Police gun down suspect in killing of Swedish football fans in Brussels

Swedish football fans react following the attack on Swedish citizens in Brussels. (Photo/AFP)

Police in Belgium have shot dead a suspected extremist accused of killing two Swedish football fans in a brazen shooting on a Brussels street before disappearing into the night.

Hours after a manhunt began in the Belgian capital, Interior Minister Annelies Verlinden told broadcaster VRT on Tuesday: “We have the good news that we found the individual.”

She said that the weapon believed to have been used in the shooting was recovered.

The federal prosecutor’s office was more cautious, saying in a text message to The Associated Press: “There are strong presumptions but no certainties” that the man was the shooter.

He was shot by police in the Schaerbeek neighbourhood where the rampage had taken place.

Amateur videos posted on social media of Monday’s attack showed a man wearing an orange fluorescent vest pulling up on a scooter, take out a large weapon and open fire on passersby before chasing them into a building to gun them down.

“Last night, three people left for what was supposed to be a wonderful soccer party. Two of them lost their lives in a brutal terrorist attack,” Prime Minister Alexander De Croo said at a news conference just before dawn. “Their lives were cut short in full flight, cut down by extreme brutality.”

De Croo said his thoughts were with the victims’ families and that he had sent his condolences to the Swedish prime minister.

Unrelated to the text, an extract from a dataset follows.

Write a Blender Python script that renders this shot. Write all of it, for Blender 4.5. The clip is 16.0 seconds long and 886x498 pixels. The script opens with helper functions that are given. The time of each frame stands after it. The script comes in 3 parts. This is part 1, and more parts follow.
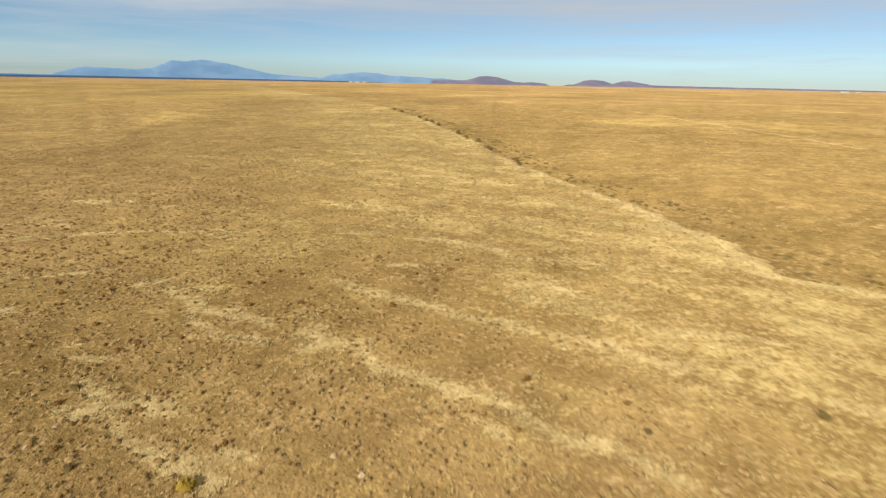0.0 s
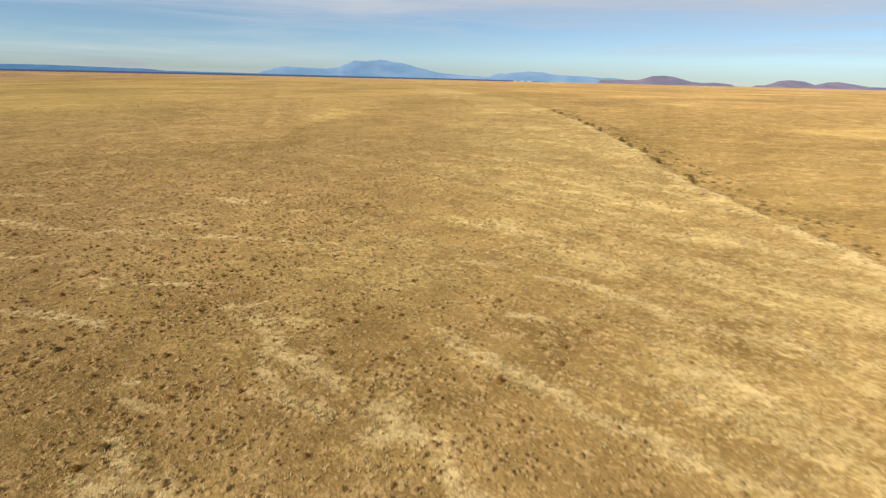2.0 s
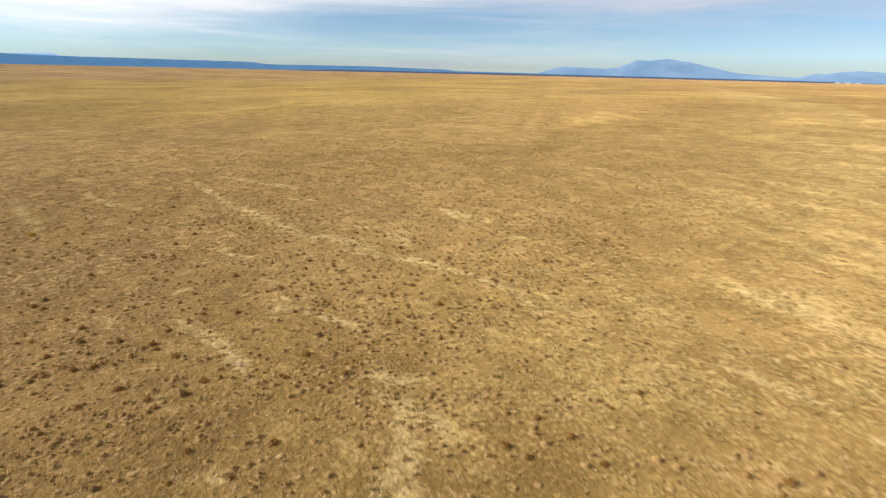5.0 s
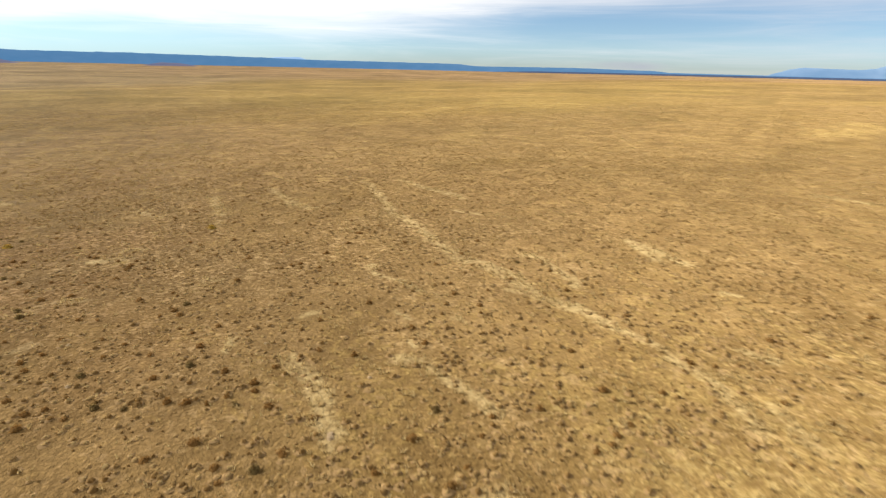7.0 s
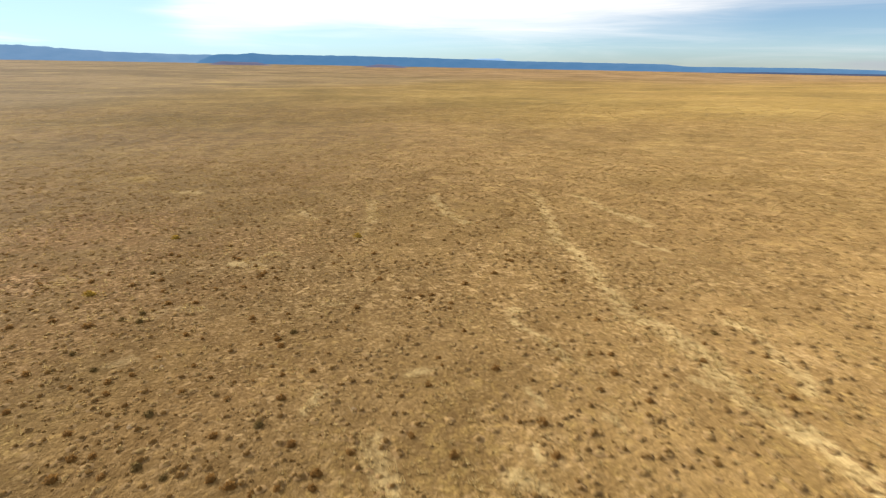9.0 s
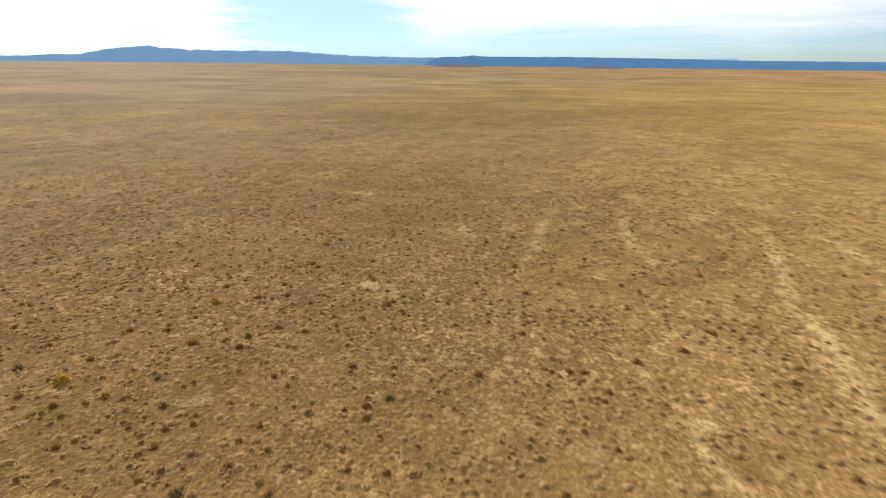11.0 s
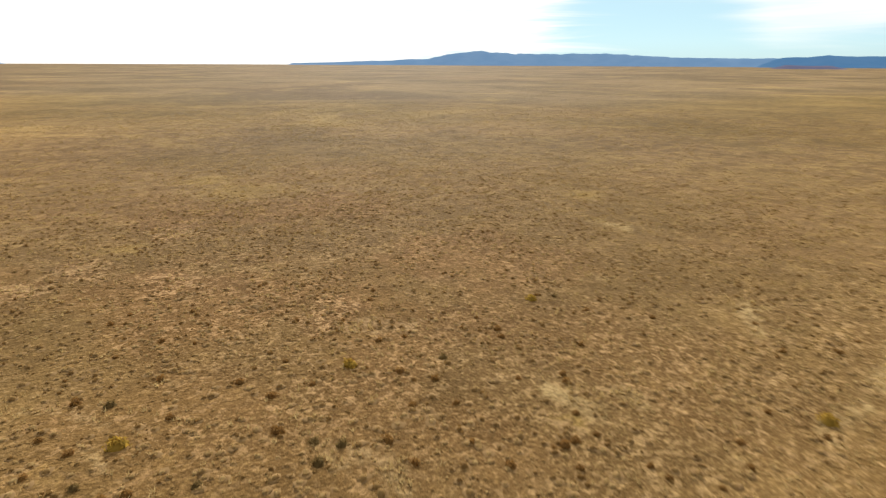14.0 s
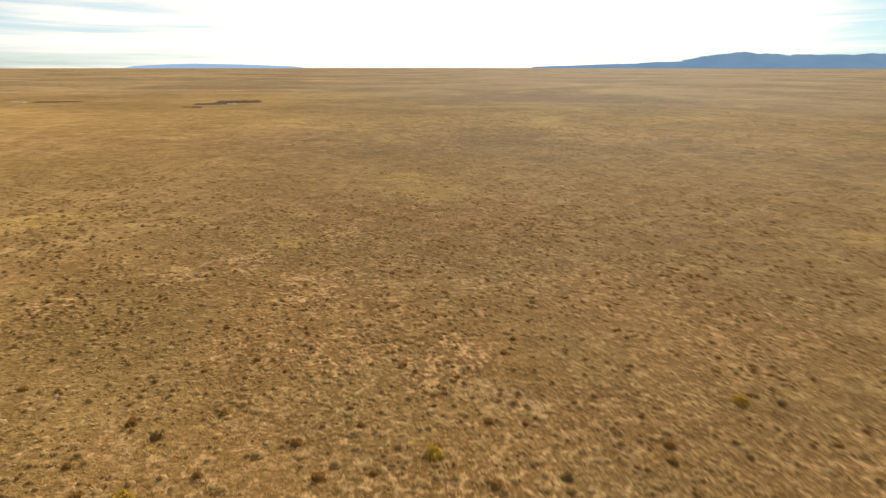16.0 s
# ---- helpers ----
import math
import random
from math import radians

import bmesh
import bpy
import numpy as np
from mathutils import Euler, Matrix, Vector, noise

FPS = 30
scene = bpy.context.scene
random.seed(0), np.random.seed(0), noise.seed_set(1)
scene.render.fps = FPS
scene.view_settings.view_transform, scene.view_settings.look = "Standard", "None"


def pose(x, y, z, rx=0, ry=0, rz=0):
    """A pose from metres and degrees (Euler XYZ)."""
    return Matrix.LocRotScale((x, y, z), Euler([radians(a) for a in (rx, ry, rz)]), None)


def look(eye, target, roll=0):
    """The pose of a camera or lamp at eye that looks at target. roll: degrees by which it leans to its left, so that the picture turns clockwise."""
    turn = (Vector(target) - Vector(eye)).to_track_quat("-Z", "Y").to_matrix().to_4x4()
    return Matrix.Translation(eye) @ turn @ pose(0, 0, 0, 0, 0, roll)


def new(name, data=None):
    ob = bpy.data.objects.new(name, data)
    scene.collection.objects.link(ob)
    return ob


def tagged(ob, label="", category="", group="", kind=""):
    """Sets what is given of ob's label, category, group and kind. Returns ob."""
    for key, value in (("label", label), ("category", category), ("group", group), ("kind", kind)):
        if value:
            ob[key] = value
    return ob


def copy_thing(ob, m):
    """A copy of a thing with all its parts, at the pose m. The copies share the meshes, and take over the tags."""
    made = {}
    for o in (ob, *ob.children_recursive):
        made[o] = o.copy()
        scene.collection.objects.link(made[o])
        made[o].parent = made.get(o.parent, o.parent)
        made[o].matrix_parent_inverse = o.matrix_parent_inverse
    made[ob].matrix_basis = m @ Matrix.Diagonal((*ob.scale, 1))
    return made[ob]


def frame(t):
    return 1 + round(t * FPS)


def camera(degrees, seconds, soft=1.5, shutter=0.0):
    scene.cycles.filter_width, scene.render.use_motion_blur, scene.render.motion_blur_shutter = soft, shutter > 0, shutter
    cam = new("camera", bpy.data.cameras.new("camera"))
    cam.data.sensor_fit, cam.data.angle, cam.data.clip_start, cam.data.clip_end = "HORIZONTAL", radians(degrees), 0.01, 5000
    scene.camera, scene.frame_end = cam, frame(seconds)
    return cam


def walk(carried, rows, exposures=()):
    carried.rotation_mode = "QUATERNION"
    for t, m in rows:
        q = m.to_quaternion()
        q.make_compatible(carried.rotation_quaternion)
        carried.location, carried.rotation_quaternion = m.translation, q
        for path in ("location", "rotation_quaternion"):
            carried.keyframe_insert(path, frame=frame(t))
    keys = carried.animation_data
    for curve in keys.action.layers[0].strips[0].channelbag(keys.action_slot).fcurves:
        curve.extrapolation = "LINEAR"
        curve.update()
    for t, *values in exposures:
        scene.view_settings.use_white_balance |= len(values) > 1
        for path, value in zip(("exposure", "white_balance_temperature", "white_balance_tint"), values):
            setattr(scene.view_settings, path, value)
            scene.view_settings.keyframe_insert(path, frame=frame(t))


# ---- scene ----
cam = camera(79.2, 16.0, soft=1.2, shutter=0.8)
METRES, EYE, TILT, LEAN, TURN = 100.0, 20.27, 1.29, -1.11, 0.0
ROWS = [
    (0.0, 0.0, 0.0, 0.0, -0.03, -18.67, 0.1),
    (0.5, 0.0049, 0.0326, -0.0001, 4.12, -18.67, 0.12),
    (1.0, 0.0084, 0.0642, 0.0004, 8.37, -18.7, 0.17),
    (1.5, 0.0098, 0.0956, 0.0001, 12.53, -18.7, 0.19),
    (2.0, 0.0091, 0.1261, -0.0002, 16.73, -18.7, 0.19),
    (2.5, 0.0062, 0.1561, -0.0008, 20.72, -18.67, 0.21),
    (3.0, 0.0007, 0.1849, -0.0009, 24.91, -18.65, 0.16),
    (3.5, -0.007, 0.213, -0.0014, 29.53, -18.63, 0.19),
    (4.0, -0.0167, 0.2398, -0.0014, 34.31, -18.62, 0.28),
    (6.5, -0.1002, 0.3588, -0.0043, 60.05, -18.3, 0.42),
    (7.0, -0.1238, 0.3786, -0.0049, 64.92, -18.22, 0.4),
    (7.5, -0.149, 0.397, -0.006, 69.86, -18.14, 0.41),
    (8.0, -0.1753, 0.4136, -0.007, 74.71, -18.07, 0.39),
    (8.5, -0.2035, 0.4281, -0.0081, 79.7, -18.03, 0.38),
    (9.0, -0.2326, 0.441, -0.0091, 84.91, -17.98, 0.37),
    (11.5, -0.3922, 0.471, -0.0143, 111.88, -17.65, 0.26),
    (12.0, -0.4246, 0.4695, -0.0146, 117.29, -17.59, 0.19),
    (12.5, -0.4568, 0.4645, -0.0151, 122.34, -17.52, 0.04),
    (13.0, -0.4879, 0.4571, -0.0157, 127.41, -17.48, -0.04),
    (13.5, -0.5192, 0.4471, -0.0162, 132.49, -17.46, -0.15),
    (14.0, -0.5493, 0.4348, -0.0167, 137.58, -17.43, -0.22),
    (14.5, -0.5779, 0.4206, -0.0203, 143.04, -17.41, -0.3),
    (15.0, -0.6053, 0.4046, -0.0269, 149.09, -17.37, -0.36),
    (15.5, -0.6316, 0.3858, -0.0303, 155.29, -17.26, -0.5),
    (16.0, -0.6545, 0.3648, -0.0264, 161.7, -17.27, -0.66),
]
walk(cam, [(t, pose(0, 0, EYE, TILT, LEAN, TURN) @ pose(METRES * x, METRES * y, METRES * z, 90 + pitch, roll, yaw)) for t, x, y, z, yaw, pitch, roll in ROWS],
     exposures=[(0.0, 0.61, 6480, 5), (3.5, 0.77, 6500, 10), (7.0, 0.93, 6550, 10), (9.0, 0.94, 6600, 10), (12.5, 0.85, 6800, 10), (14.5, 0.82, 6900, 11), (16.0, 0.80, 7350, 12)])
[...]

Terror alerts on the highest level

Security has been beefed up in the capital, particularly around places linked to the Swedish community in the city.

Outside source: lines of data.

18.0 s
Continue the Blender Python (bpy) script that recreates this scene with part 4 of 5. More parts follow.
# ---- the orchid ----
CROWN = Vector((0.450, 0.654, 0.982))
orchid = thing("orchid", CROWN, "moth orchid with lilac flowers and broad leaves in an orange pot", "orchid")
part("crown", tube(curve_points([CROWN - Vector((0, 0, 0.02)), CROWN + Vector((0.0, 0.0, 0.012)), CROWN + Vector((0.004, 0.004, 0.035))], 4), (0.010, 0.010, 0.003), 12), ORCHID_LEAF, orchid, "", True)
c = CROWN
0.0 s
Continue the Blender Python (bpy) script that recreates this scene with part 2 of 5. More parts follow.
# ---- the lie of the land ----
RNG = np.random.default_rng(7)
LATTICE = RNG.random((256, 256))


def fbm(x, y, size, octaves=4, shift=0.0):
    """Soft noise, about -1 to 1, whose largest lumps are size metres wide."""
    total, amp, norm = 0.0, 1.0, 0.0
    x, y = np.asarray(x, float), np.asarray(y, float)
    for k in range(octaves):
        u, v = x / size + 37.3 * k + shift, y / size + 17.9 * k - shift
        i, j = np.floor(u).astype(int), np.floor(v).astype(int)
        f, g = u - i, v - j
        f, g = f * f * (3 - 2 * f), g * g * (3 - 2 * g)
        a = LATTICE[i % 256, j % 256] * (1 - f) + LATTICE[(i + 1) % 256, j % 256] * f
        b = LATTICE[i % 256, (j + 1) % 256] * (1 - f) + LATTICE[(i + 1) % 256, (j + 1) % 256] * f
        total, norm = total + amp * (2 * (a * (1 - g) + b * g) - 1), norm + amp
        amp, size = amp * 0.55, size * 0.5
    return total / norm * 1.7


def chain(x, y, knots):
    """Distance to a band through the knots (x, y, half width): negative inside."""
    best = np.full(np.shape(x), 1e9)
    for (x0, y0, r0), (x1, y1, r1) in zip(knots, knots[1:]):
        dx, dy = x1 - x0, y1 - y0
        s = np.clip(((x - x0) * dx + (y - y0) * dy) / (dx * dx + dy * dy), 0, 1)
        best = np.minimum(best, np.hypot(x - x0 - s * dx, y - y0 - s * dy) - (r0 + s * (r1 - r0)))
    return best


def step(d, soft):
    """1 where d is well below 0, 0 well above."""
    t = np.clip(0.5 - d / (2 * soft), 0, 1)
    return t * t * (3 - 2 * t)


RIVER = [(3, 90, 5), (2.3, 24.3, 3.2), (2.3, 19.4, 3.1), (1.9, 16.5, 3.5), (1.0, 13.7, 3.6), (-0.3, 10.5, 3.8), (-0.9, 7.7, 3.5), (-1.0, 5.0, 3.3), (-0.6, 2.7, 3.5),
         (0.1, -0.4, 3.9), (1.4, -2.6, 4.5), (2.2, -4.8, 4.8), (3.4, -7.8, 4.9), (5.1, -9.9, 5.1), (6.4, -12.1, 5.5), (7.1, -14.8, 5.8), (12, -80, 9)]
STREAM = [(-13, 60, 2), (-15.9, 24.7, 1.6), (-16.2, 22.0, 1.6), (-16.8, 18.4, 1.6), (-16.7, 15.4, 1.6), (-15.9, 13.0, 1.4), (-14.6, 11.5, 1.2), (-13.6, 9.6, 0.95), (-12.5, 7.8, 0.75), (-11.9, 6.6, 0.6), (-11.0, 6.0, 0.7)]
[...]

“The attack that was launched yesterday was committed with total cowardice,” De Croo said.

Not far from the scene of the shooting, the Belgium-Sweden football match in the Belgian national stadium was suspended at halftime and the 35,000 fans held inside as a precaution while the attacker was at large.

Prosecutor Eric Van Duyse said “security measures were urgently taken to protect the Swedish supporters” in the stadium.

More than two hours after the game was suspended, a message flashed on the big stadium screen saying, “Fans, you can leave the stadium calmly.”

Stand after stand emptied onto streets filled with police as the search for the attacker continued.

“Frustrated, confused, scared. I think everyone was quite scared,” said Caroline Lochs, a fan from Antwerp.

Sweden raised its terror alert to the second-highest level in August after a series of public Quran burnings by an Iraqi refugee living in Sweden resulted in threats.

Belgian prosecutors said overnight that nothing suggested the attack was linked to the latest fighting between Israel and Palestinian Hamas.